Negara-negara Eropa juga dapat memperoleh keuntungan, terutama Inggris, di mana raksasa teknologi seperti Microsoft dan Google DeepMind telah memiliki pusat AI yang besar. Chetal Patel, kepala imigrasi di Bates Wells, mengatakan kepada Fortune bahwa "Dengan banyaknya perusahaan teknologi global yang sudah mapan di Inggris, dan keuntungan seperti bahasa Inggris serta kedekatan dengan Eropa, Inggris berada dalam posisi yang baik untuk menarik gelombang aplikasi visa terampil tinggi. Inggris, meskipun memiliki biaya imigrasinya sendiri, tiba-tiba terlihat seperti pilihan yang lebih baik." Patel menambahkan bahwa "Meskipun Biaya Keterampilan Imigrasi Inggris sudah membebankan finansial pada pengusaha, itu tidak seberapa dibandingkan dengan kenaikan biaya AS yang menghukum di bawah visa H-1B." Kebijakan baru ini secara tidak langsung mengubah lanskap persaingan talenta global, memberikan keuntungan bagi negara-negara yang menawarkan kondisi lebih menarik.
Pada akhirnya, kebijakan biaya visa H-1B $100.000 ini dapat memiliki konsekuensi yang jauh melampaui sekadar masalah imigrasi.
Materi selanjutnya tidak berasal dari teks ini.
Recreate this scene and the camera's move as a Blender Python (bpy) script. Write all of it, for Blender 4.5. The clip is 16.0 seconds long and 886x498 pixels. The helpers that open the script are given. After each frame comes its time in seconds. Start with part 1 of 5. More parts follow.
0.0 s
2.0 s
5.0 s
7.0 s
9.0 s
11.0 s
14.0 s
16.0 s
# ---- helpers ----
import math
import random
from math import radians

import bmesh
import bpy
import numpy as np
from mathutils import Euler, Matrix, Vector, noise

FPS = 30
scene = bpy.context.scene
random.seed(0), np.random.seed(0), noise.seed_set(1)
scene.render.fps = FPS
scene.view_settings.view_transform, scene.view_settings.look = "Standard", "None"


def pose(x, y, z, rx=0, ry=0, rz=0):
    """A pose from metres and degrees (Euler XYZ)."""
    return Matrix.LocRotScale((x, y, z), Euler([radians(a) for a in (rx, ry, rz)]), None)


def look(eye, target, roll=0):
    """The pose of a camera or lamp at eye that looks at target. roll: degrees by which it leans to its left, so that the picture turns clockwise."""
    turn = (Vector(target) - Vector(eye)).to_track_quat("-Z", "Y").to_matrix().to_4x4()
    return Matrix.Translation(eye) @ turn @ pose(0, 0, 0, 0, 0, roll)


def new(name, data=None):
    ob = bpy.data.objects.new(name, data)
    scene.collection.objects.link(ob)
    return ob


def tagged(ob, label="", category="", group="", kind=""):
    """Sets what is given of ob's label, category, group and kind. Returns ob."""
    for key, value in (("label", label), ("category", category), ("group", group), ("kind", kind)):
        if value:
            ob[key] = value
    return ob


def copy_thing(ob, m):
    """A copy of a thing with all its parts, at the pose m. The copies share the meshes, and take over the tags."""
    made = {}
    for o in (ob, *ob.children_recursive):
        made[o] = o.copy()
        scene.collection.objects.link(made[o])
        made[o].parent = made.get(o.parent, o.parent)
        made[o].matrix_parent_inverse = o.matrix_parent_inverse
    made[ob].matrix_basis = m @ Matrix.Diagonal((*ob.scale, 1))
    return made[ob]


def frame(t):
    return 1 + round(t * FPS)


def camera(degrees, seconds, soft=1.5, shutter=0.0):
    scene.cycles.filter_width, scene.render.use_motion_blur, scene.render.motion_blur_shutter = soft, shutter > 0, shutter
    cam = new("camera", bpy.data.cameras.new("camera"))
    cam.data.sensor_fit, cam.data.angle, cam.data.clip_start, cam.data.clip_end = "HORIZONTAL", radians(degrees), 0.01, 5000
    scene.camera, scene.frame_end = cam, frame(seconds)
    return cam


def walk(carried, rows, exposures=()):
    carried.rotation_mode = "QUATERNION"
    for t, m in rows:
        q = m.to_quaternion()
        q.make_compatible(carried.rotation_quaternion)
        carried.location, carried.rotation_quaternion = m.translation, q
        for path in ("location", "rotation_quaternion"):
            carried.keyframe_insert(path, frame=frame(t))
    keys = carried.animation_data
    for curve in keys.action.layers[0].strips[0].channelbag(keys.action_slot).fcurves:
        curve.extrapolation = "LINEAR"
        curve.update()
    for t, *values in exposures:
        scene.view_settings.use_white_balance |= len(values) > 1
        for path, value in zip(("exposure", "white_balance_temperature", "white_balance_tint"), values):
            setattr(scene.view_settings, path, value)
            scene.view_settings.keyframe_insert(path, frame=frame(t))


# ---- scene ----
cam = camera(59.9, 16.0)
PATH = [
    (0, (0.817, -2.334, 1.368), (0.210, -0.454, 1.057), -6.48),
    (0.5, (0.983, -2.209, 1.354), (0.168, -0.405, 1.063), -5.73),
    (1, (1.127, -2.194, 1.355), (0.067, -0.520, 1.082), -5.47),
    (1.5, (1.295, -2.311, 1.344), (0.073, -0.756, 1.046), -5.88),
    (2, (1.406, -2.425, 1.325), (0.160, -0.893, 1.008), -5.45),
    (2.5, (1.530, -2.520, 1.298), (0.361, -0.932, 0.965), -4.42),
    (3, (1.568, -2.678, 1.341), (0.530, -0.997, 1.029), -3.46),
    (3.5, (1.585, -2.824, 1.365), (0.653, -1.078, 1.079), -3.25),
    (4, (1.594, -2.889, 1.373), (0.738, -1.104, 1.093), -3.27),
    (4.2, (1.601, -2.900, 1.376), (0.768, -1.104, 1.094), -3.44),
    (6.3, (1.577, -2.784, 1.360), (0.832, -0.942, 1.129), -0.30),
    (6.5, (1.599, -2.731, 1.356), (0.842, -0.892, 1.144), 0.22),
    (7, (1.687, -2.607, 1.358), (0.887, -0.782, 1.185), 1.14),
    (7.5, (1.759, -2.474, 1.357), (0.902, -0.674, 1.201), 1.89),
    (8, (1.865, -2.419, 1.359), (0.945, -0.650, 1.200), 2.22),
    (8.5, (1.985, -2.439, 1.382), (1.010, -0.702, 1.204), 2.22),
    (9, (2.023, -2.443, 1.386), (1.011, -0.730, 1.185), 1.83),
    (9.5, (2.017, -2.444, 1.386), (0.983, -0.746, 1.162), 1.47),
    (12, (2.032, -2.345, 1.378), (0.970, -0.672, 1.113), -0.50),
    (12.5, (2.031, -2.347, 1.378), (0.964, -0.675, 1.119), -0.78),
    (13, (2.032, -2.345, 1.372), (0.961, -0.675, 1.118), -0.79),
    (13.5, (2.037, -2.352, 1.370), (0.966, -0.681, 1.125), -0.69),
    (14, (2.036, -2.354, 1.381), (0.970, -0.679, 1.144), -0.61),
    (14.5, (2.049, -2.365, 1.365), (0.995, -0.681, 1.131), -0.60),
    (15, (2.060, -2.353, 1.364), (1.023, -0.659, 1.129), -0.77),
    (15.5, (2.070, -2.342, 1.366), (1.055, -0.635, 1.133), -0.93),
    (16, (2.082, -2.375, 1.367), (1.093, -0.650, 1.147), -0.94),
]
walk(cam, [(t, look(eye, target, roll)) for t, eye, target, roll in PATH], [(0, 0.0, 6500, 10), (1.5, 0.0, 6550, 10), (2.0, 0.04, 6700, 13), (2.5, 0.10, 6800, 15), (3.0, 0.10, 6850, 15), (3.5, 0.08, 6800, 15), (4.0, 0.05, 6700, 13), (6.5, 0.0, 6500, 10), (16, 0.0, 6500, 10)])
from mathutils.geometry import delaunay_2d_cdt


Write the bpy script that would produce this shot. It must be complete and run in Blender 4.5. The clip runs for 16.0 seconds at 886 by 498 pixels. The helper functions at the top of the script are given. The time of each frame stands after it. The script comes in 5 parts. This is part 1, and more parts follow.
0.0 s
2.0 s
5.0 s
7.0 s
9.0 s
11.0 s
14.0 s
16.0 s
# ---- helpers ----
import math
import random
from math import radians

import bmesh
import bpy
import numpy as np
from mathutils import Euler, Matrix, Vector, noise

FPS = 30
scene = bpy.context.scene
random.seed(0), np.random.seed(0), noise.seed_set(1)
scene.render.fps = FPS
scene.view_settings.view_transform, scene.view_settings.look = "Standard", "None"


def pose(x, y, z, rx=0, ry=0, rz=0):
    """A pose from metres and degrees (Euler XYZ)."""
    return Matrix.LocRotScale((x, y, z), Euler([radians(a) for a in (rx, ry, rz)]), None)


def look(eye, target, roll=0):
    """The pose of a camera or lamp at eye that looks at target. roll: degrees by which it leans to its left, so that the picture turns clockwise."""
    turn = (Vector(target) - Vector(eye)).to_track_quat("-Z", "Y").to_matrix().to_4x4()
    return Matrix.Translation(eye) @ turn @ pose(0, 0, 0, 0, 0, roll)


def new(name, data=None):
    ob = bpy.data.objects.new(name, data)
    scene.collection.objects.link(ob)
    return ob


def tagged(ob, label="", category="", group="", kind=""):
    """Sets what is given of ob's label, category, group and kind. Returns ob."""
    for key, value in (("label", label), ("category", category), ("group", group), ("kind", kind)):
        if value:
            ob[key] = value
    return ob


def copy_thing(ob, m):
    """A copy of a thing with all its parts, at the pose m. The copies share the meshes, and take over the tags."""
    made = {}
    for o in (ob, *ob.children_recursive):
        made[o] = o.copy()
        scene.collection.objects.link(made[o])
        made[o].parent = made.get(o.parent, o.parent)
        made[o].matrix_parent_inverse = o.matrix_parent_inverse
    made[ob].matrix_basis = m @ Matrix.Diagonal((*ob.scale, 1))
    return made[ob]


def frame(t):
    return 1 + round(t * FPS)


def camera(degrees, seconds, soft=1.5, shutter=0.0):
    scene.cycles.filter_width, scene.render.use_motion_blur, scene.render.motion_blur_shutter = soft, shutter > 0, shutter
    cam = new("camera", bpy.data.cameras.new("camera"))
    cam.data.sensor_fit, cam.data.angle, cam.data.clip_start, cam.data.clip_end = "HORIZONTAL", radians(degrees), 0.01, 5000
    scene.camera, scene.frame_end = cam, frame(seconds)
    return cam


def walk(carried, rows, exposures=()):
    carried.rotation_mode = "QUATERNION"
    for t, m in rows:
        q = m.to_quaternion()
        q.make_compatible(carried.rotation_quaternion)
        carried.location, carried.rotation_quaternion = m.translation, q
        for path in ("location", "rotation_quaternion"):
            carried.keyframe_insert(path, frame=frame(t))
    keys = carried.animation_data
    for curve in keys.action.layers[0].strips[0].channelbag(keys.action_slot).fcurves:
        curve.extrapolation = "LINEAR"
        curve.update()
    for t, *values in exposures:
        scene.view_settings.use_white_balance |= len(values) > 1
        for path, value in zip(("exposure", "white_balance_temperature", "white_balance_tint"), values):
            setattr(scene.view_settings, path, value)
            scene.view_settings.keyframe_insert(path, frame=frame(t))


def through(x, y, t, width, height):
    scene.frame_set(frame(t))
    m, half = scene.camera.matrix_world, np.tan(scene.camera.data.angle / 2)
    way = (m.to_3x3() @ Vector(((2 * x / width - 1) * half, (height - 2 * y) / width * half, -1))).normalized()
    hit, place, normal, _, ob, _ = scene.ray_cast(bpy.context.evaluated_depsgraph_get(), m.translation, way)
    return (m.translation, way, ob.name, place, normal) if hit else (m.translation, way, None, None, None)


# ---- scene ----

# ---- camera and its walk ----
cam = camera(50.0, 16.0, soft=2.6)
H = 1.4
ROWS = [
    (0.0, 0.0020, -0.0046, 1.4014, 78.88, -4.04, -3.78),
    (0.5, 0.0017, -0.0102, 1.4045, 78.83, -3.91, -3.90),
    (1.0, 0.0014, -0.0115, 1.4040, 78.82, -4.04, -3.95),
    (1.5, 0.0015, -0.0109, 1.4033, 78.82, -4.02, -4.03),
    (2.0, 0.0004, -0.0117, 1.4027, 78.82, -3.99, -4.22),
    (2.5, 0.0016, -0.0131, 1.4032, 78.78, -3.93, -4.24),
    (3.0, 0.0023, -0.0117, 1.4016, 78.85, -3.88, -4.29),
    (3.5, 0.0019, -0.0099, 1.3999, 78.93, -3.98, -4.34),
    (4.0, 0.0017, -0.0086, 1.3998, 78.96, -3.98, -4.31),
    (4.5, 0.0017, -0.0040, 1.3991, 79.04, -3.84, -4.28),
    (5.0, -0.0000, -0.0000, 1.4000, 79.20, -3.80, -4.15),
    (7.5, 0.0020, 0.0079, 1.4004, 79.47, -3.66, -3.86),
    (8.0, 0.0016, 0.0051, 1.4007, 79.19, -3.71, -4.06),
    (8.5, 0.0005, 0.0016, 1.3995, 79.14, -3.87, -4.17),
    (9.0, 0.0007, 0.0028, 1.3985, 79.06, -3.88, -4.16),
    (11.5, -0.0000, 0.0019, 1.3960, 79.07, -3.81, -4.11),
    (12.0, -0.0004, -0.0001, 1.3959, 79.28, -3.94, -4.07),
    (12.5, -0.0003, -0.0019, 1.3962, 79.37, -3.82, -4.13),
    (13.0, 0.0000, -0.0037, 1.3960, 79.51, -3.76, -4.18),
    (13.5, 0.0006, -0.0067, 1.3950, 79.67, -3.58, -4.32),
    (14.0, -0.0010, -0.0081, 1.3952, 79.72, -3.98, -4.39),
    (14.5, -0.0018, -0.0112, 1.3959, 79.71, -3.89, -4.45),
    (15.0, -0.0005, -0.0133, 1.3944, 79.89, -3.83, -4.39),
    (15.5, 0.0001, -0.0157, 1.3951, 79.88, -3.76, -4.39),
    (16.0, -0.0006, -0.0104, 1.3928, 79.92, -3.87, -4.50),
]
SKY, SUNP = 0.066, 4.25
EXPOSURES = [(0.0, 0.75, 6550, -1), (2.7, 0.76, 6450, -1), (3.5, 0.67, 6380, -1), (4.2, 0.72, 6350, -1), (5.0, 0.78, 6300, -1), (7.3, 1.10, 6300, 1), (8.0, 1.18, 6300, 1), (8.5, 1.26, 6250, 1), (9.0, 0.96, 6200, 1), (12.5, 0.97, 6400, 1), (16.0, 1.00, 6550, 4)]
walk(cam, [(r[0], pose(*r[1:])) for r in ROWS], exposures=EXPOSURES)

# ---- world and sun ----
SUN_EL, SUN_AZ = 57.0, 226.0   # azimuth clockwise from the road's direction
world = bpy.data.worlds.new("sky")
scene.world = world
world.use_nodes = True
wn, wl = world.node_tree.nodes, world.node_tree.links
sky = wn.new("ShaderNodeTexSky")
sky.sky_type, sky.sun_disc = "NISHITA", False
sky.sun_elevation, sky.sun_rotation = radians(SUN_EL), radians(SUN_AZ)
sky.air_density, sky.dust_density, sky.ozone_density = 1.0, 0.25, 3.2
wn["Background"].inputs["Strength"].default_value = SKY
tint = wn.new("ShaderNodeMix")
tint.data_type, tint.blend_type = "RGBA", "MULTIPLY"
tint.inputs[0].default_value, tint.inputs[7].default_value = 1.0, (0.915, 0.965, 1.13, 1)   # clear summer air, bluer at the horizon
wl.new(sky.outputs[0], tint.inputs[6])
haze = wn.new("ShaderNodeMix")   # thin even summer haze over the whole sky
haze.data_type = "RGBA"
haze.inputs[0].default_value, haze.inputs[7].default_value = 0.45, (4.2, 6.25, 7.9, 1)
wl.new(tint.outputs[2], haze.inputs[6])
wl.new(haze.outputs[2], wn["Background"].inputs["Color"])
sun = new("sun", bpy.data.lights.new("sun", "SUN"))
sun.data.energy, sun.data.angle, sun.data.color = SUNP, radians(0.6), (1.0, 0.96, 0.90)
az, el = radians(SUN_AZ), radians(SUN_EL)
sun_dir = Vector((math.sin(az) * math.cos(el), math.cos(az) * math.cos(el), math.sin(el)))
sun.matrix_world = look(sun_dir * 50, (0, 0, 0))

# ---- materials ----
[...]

Ini berpotensi membentuk kembali ekosistem teknologi AS, membatasi kemampuan inovasi startup, dan bahkan mengubah arah aliran talenta AI terbaik dunia. Dalam perlombaan AI yang sangat penting, Amerika Serikat mungkin secara tidak sengaja melemahkan posisi kepemimpinannya sendiri dengan memaksakan hambatan yang tidak proporsional pada pemain-pemain kuncinya. Perlu ada evaluasi ulang yang cermat untuk memastikan bahwa kebijakan imigrasi mendukung, bukan menghambat, ambisi teknologi dan ekonomi negara.